- Map of Nazi Germany showing its administrative subdivisions (Gaue and Reichsgaue)
- Capital: Salzburg
- • 1939: 257,376
- • 1938–1941: Friedrich Rainer
- • 1941–1945: Gustav Adolf Scheel
- • Anschluss: 12 March 1938
- • German surrender: 8 May 1945
| Preceded by | Succeeded by |
| / Salzburg | Salzburg / |
- Today part of: Austria

= Reichsgau Salzburg =

The Reichsgau Salzburg was an administrative division of Nazi Germany in Salzburg, Austria. It existed between 1938 and 1945.

==History==
The Nazi Gau (plural Gaue) system was originally established in a party conference on 22 May 1926, in order to improve administration of the party structure.

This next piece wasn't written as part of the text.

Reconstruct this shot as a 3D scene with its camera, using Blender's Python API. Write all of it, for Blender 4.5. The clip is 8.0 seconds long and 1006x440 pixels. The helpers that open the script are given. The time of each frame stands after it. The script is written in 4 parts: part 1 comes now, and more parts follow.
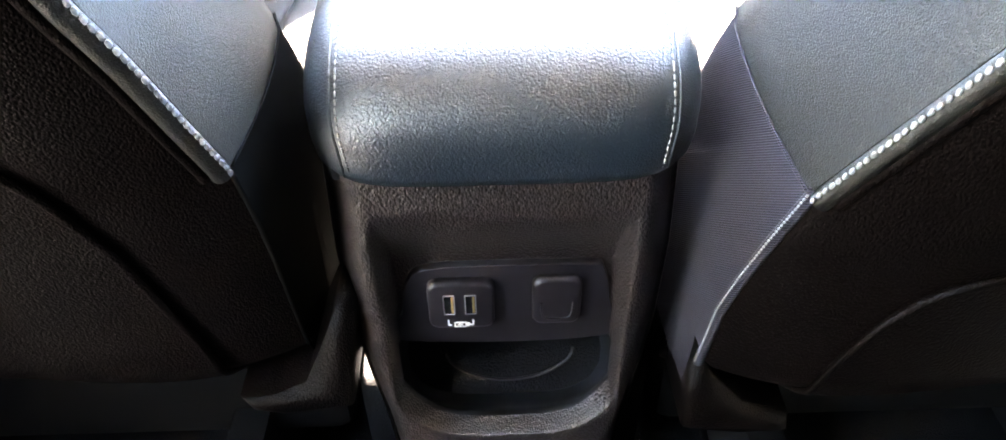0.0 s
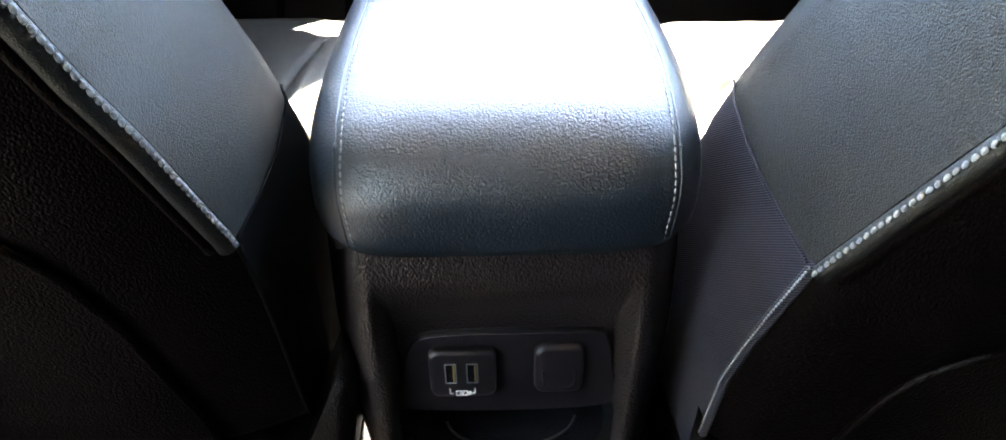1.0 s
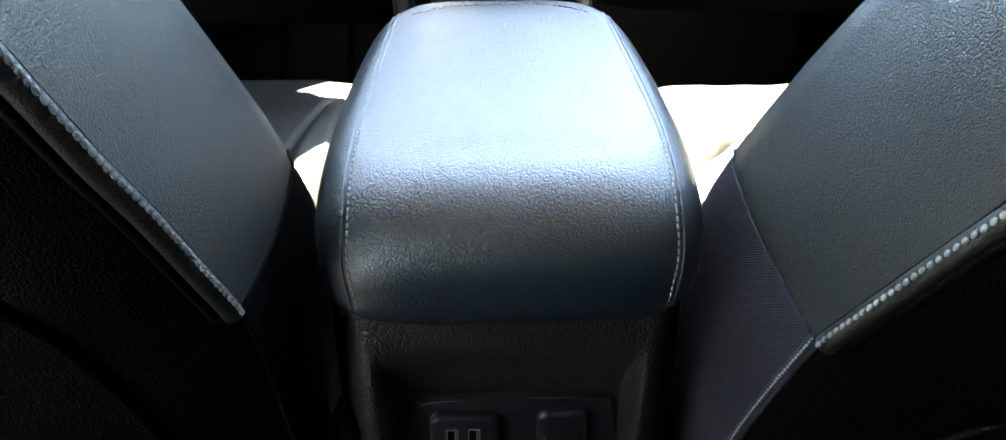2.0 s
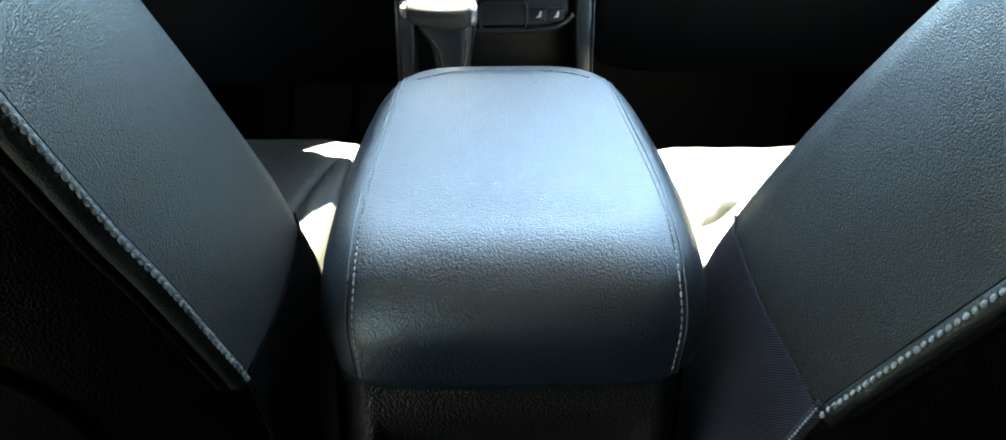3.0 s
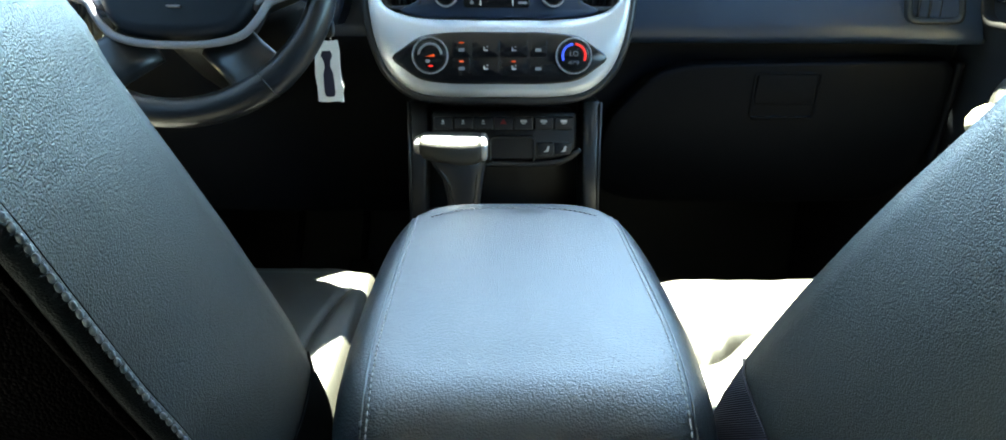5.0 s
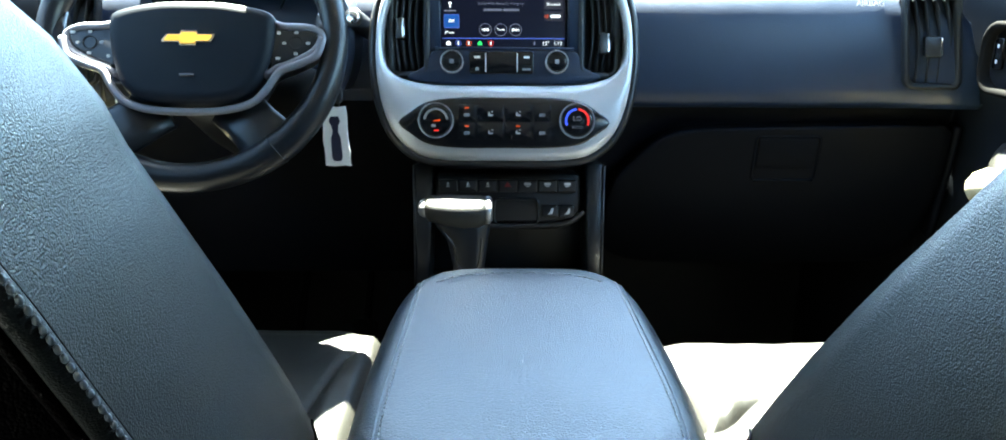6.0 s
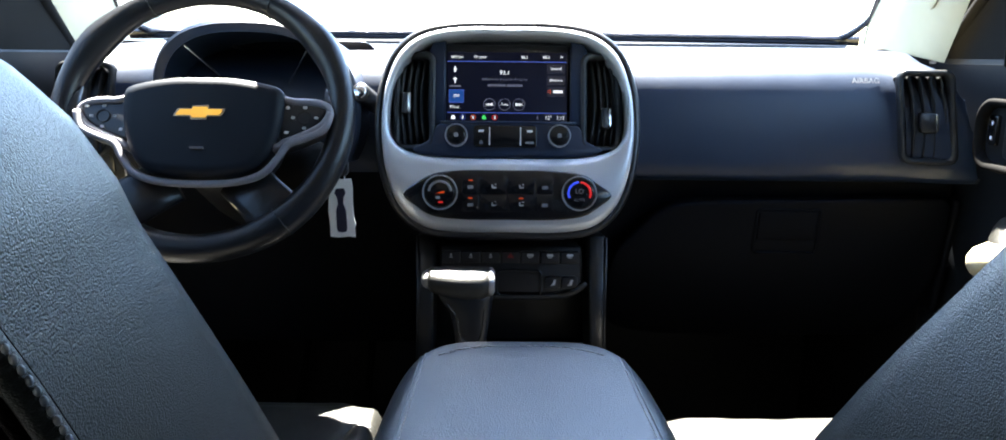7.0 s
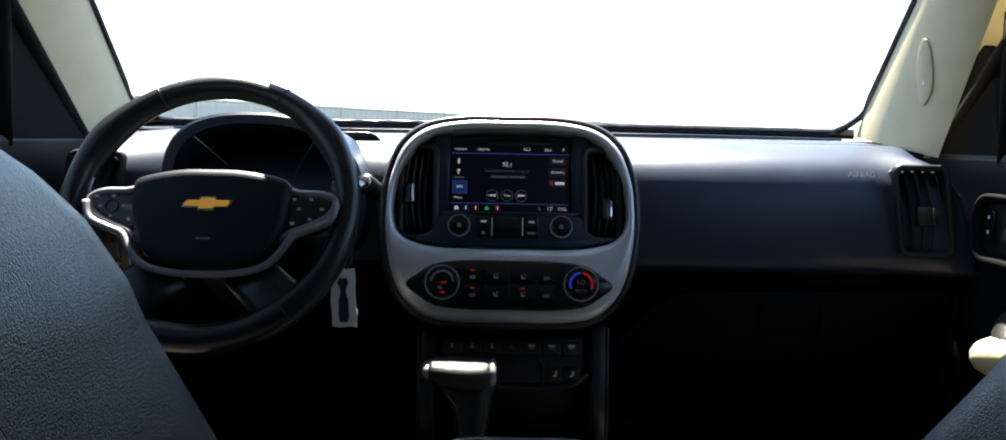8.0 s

From 1933 onwards, after the Nazi seizure of power, the Gaue increasingly replaced the German states as administrative subdivisions in Germany. On 12 March 1938 Nazi Germany annexed Austria and on 24 May the Austrian provinces were reorganized and replaced by seven Nazi party Gaue. Under the Ostmarkgesetz law of 14 April 1939 with effect of 1 May, the Austrian Gaue were raised to the status of Reichsgaue and their Gauleiters were subsequently also named Reichsstatthalters.

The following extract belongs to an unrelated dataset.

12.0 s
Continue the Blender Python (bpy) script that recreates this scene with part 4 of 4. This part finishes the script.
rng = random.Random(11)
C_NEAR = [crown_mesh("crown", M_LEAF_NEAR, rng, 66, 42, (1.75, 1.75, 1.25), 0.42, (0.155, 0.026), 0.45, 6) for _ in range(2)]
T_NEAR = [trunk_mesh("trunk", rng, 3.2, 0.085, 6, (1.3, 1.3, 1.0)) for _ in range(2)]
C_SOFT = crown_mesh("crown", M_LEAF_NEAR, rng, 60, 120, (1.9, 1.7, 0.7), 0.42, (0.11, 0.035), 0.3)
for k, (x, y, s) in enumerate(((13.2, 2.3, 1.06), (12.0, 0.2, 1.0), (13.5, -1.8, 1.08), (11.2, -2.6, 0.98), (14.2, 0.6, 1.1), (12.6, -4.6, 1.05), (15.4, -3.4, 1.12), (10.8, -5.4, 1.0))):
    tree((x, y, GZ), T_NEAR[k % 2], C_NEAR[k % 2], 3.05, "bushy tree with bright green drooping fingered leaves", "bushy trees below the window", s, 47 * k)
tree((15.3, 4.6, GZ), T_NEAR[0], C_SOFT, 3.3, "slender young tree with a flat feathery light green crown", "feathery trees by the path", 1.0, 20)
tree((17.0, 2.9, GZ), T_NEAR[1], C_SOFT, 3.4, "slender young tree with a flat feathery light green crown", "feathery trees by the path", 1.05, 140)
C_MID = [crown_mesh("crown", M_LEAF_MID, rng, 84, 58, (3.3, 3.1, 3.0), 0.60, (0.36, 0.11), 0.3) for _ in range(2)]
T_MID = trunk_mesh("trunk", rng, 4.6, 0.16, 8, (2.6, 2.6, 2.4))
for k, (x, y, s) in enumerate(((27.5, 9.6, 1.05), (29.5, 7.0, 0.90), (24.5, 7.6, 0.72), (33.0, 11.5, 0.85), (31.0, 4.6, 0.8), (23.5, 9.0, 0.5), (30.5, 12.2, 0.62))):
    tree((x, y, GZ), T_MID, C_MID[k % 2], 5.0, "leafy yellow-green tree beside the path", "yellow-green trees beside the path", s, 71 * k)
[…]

At the head of each Gau stood a Gauleiter, a position which became increasingly more powerful, especially after the outbreak of the Second World War. Local Gauleiters were in charge of propaganda and surveillance and, from September 1944 onwards, the Volkssturm and the defence of the Gau.

The position of Gauleiter in Salzburg was initially held by Friedrich Rainer until 27 November 1941, and then by Gustav Adolf Scheel, while Anton Wintersteiger held the office of Deputy Gauleiter throughout the Reichsgau's history from 1938 to 1945.